Vector Calculus: An Introduction

As a first example look at the function $f(x,y,z)=x^2/4+y^2/9+z^2$ defined on ${\mathbb{R}}^3\text{.}$ To find the level surface, say to the level $c=1\text{,}$ we can look at cross-sections along some coordinate plains. Let us take the plane $z=0\text{.}$ Then $f(x,y,0)=x^2/4+y^2/9=1\text{,}$ which is the equation of an ellipse with axis of length $2$ and $3\text{.}$ Similarly we consider $y=0\text{,}$ which leads to the ellipse $f(x,0,z)=x^2/4+z^2=1$ with axis $2$ and $1\text{.}$ Doing the same on the third coordinate plane, $x=0\text{,}$ we get the ellipse $f(x,y,z)=y^2/9+z^2$ with axis $3$ and $1\text{.}$ The resulting surface is the ellipsoid shown in Figure 2.9.

We next consider some level sets of $f(x,y,z)=x^2+y^2-z^2\text{.}$ Observe that the function is rotationally symmetric about the $z$-axis. Hence the level surfaces $f^{-1}[c]$ can be obtained by revolving the curve $f(x,0,z)=c$ about the $z$-axis.
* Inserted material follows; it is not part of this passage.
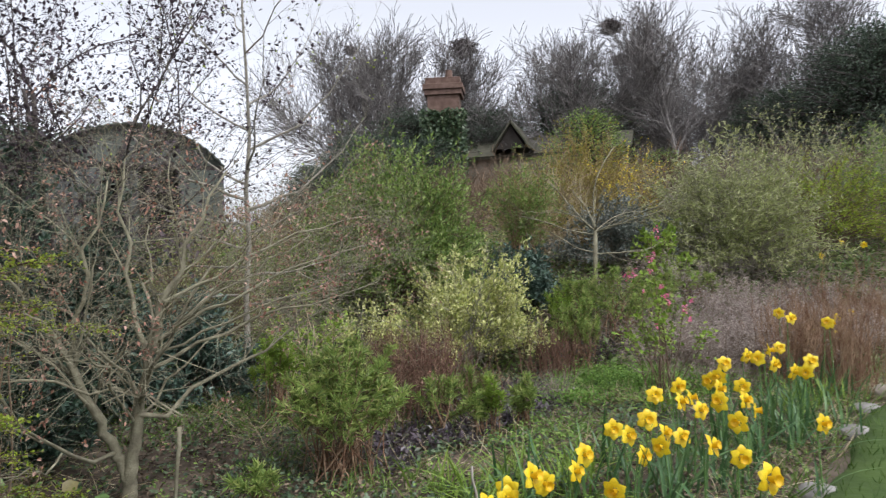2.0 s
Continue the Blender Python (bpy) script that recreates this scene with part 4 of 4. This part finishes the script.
shrub("bank_bush", "bare brown thicket on the bank", "bush", (-9.5, 12.5), 2.4, 1.6, 0.9, 120, 1500, BARK_BROWN, M_DARK, 4500, 0.05, 0.025, seed=109, low=0.1, sub=0.3)


# ---------------------------------------------------------------- barn, house and wood beyond
def box_mesh(name, lo, hi, material, parent, label="", bevel=0.01):
    bm = bmesh.new()
    bmesh.ops.create_cube(bm, size=1.0)
    c = [(a + b) / 2 for a, b in zip(lo, hi)]
    s = [abs(b - a) for a, b in zip(lo, hi)]
    for v in bm.verts:
        v.co = Vector((v.co.x * s[0] + c[0], v.co.y * s[1] + c[1], v.co.z * s[2] + c[2]))
    if bevel:
        bmesh.ops.bevel(bm, geom=bm.edges[:], offset=min(bevel, min(s) * 0.3), segments=1, affect="EDGES")
    me = bpy.data.meshes.new(name)
    bm.to_mesh(me)
    bm.free()
    me.materials.append(material)
    ob = new(name, me)
    ob.parent = parent
    return tagged(ob, label)


TIN = rough_mat("painted_tin", [(0.05, 0.06, 0.052), (0.086, 0.095, 0.083), (0.12, 0.13, 0.114)], 1.2, 0.2, rough=0.85, stretch=(1, 1, 0.3), spec=0.05)
TIN_PALE = rough_mat("weathered_tin", [(0.06, 0.066, 0.065), (0.088, 0.095, 0.092), (0.125, 0.132, 0.128)], 1.5, 0.2, rough=0.85, stretch=(1, 1, 0.3), spec=0.05)
# near-black: the shade inside barn and shed, put into the wall colour
DARKNESS = rough_mat("inside_shade", [(0.012, 0.012, 0.014), (0.03, 0.028, 0.03)], 2, 0.2)
BRICK = rough_mat("chimney_brick", [(0.06, 0.036, 0.028), (0.10, 0.062, 0.048), (0.15, 0.10, 0.08)], 5, 0.4, island=0.3)
TILE = rough_mat("roof_tile", [(0.035, 0.036, 0.022), (0.06, 0.058, 0.04), (0.095, 0.085, 0.062)], 3, 0.5)
WOOD_DARK = rough_mat("dark_board", [(0.02, 0.017, 0.014), (0.05, 0.042, 0.036)], 4, 0.4)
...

We determine the surfaces for the levels $c=0,\pm 1\text{.}$ If $c=0$ then $f(x,0,z)=0=x^2-z^2$ is given by $z=\pm x\text{.}$ Hence $f^{-1}[0]$ is a double cone centred about the $z$-axis as shown in Figure 2.11. For $c=1$ we have $f(x,0,z)=1=x^2-z^2\text{,}$ implying that $x=\pm \sqrt{1+z^2}\text{.}$ Revolving about the about the $z$-axis we get the corresponding surface in Figure 2.12. Proceeding similarly for $c=-1$ we get $f(x,0,z)=-1=x^2-z^2\text{,}$ or $z=\pm \sqrt{1+x^2}\text{.}$ These are the same hyperbolas as before but turned by ${90}^{\circ }\text{.}$ As a result the corresponding level surface of $f$ shown in Figure 2.13 consists of two shells.